His last-minute penalty against New Zealand in 2000 secured a 24-23 victory for the Wallabies to round off one of the greatest Test series of all time.
J.J. Watt turns wide receiver
American football is a highly specialised sport, with players tending to do one job and one job only.
Tell that to J.J. Watt, one of the most decorated defensive linemen in the history of the NFL-turned wide receiver.
Over the course of the 2014 season, Watt caught three touchdown passes, as many as Pro Bowl receivers Davante Adams, Zach Ertz and Andre Johnson.
While he hasn’t repeated his exploits since, very few defensive players have scored offensive touchdowns in the history of the league, let alone three in one season.
Wes Welker takes on kicking duties
Despite going undrafted in 2004, wide receiver Wes Welker enjoyed a hugely successful career across 12 seasons in the NFL.
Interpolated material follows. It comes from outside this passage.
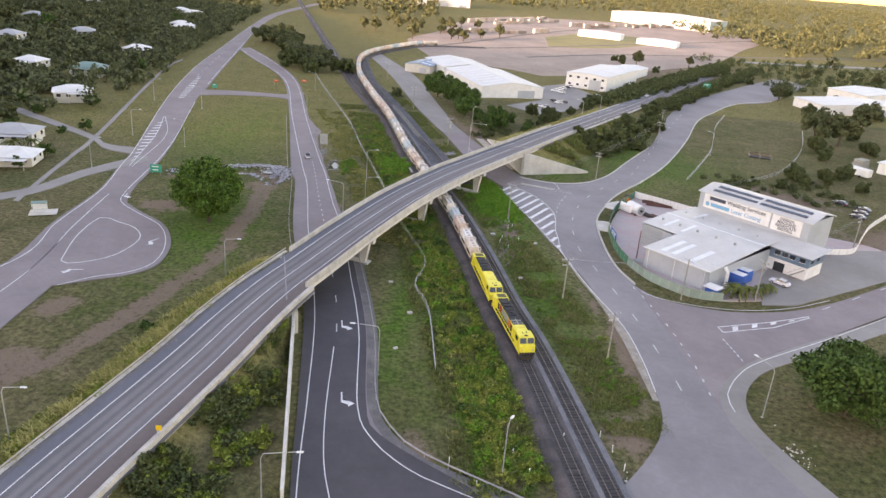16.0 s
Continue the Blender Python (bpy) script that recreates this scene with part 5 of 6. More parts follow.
def house(x, y, w, d, turn, roof, label, h=3.2, stumps=1.2, z=None):
    t = thing("house", pose(x, y, gz(x, y) if z is None else z, 0, 0, turn), label, "house", "houses on the hillside")
    bm = B()
    box(bm, (0, 0, stumps + h / 2), (w, d, h))
    box(bm, (0, 0, stumps / 2 - 1.0), (w * 0.9, d * 0.9, stumps + 2.0))
    part("wall", bm, HWALL, t)
    bm = B()
    e = stumps + h
    a = [(-w / 2 - 0.6, -d / 2 - 0.6), (w / 2 + 0.6, -d / 2 - 0.6), (w / 2 + 0.6, d / 2 + 0.6), (-w / 2 - 0.6, d / 2 + 0.6)]
    r = max(0.0, (w - d) / 2)
    lo = [bm.verts.new((p[0], p[1], e - 0.1)) for p in a]
    up = [bm.verts.new((-r - 0.3, 0, e + d * 0.2)), bm.verts.new((r + 0.3, 0, e + d * 0.2))]
    for f in ((lo[0], lo[1], up[1], up[0]), (lo[1], lo[2], up[1]), (lo[2], lo[3], up[0], up[1]), (lo[3], lo[0], up[0]), (lo[3], lo[2], lo[1], lo[0])):
        bm.faces.new(f)
    part("roof", bm, ROOFS[roof], t)
    for k in range(4):
        bm = B()
        box(bm, (-w / 2 + w * (k + 0.5) / 4, -d / 2 - 0.02, stumps + 1.9), (1.5, 0.08, 1.2))
        wd = part("window", bm, GLASS, t)
        bm = B()
        box(bm, (-w / 2 + w * (k + 0.5) / 4, -d / 2 - 0.05, stumps + 1.24), (1.7, 0.14, 0.1))
        part("sill", bm, WHITE, wd)
    for sx in (-1, 1):
        for k in (-1, 1):
            bm = B()
            box(bm, (sx * (w / 2 + 0.02), k * d / 4, stumps + 1.9), (0.08, 1.4, 1.2))
            part("window", bm, GLASS, t)
    bm = B()
    box(bm, (w * 0.15, -d / 2 - 1.6, stumps + h - 0.4), (w * 0.6, 3.0, 0.12))
    part("verandah_roof", bm, ROOFS[roof], t)
    for sx in (-0.12, 0.42):
        bm = B()
        rod(bm, (w * sx, -d / 2 - 2.9, -0.5), (w * sx, -d / 2 - 2.9, stumps + h - 0.4), 0.07, n=6)
        part("verandah_post", bm, WHITE, t)
    return t


house(-112, -12, 14, 11, 8, 1, "grey-roofed cream house among palms")
house(-103, -34, 17, 10, 10, 0, "low white-roofed house by the side road", 2.8, 0.3)
house(-112, -50, 12, 10, 15, 1, "grey-roofed house behind a driveway", 2.8, 0.3)
house(-126, 58, 14, 11, 25, 0, "white-roofed weatherboard house on the lawn")
house(-146, 118, 15, 11, 10, 2, "green-roofed house among garden trees")
house(-170, 112, 12, 10, -10, 0, "white-roofed house half hidden by trees")
for x, y, w, tn, rf in ((-152, 195, 14, 0, 0), (-197, 226, 13, 20, 1), (-168, 330, 16, 10, 0), (-178, 350, 14, 0, 0), (-196, 440, 16, 0, 0), (-212, 455, 14, 20, 0), (-260, 380, 16, -10, 0), (-238, 250, 13, 10, 1), (-205, 160, 12, 0, 1)):
    house(x, y, w, 10, tn, rf, "white-roofed house on the wooded hillside" if rf == 0 else "grey-roofed house on the wooded hillside")


def shed(x, y, w, d, h, turn, roof, wall, label, ridge=1.5, windows=0, name="warehouse", z=-0.1, bays=0):
    t = thing(name, pose(x, y, z, 0, 0, turn), label, "warehouse", "industrial buildings")
    bm = B()
    prism(bm, [(-w / 2, -d / 2), (w / 2, -d / 2), (w / 2, d / 2), (-w / 2, d / 2)], -0.3, h)
    v = [bm.verts.new(p) for s in (-1, 1) for p in ((-w / 2, s * d / 2, h), (w / 2, s * d / 2, h), (0, s * d / 2, h + ridge))]
    bm.faces.new(v[:3]), bm.faces.new(v[3:])
    part("wall", bm, wall, t)
    for s in (-1, 1):
        bm = B()
        a = [(0, -d / 2 - 0.5, h + ridge + 0.12), (0, d / 2 + 0.5, h + ridge + 0.12), (s * (w / 2 + 0.6), d / 2 + 0.5, h), (s * (w / 2 + 0.6), -d / 2 - 0.5, h)]
        f = bm.faces.new([bm.verts.new(p) for p in a])
        r = bmesh.ops.extrude_face_region(bm, geom=[f])
        bmesh.ops.translate(bm, verts=[q for q in r["geom"] if isinstance(q, bmesh.types.BMVert)], vec=(0, 0, 0.15))
        part("roof", bm, roof, t)
        for k in range(bays):
            bm = B()
            y = -d / 2 + d * (k + 0.5) / bays
            bm.faces.new([bm.verts.new(p) for p in ((s * w * 0.06, y - 0.6, h + ridge * 0.88 + 0.29), (s * w * 0.06, y + 0.6, h + ridge * 0.88 + 0.29), (s * w * 0.46, y + 0.6, h + ridge * 0.08 + 0.29), (s * w * 0.46, y - 0.6, h + ridge * 0.08 + 0.29))])
            r = bmesh.ops.extrude_face_region(bm, geom=bm.faces[:])
            bmesh.ops.translate(bm, verts=[q for q in r["geom"] if isinstance(q, bmesh.types.BMVert)], vec=(0, 0, 0.04))
            part("roof_sheet", bm, SKYLIGHT, t)
    for k in range(windows):
        for zz in ((2.0, h - 1.8) if h > 6 else (2.0,)):
            bm = B()
            box(bm, (-w / 2 + w * (k + 0.5) / windows, -d / 2 - 0.03, zz), (1.6, 0.1, 1.1))
            part("window", bm, GLASS, t)
    bm = B()
    box(bm, (w * 0.22, -d / 2 - 0.04, h * 0.36), (w * 0.28, 0.12, h * 0.7))
    part("roller_door", bm, METAL_WALL, t)
    return t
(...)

Welker holds multiple franchise records for both the Miami Dolphins and the New England Patriots, and the record for most receptions by an undrafted player in NFL history.
And, in 2004, he became just the second player in the NFL to return a kickoff and a punt, kick an extra point and a field goal, and make a tackle in the same game.
His kicking skills weren’t called upon again until six years later, and he remains one of the very few players to fill in as a kicker in the sport’s history.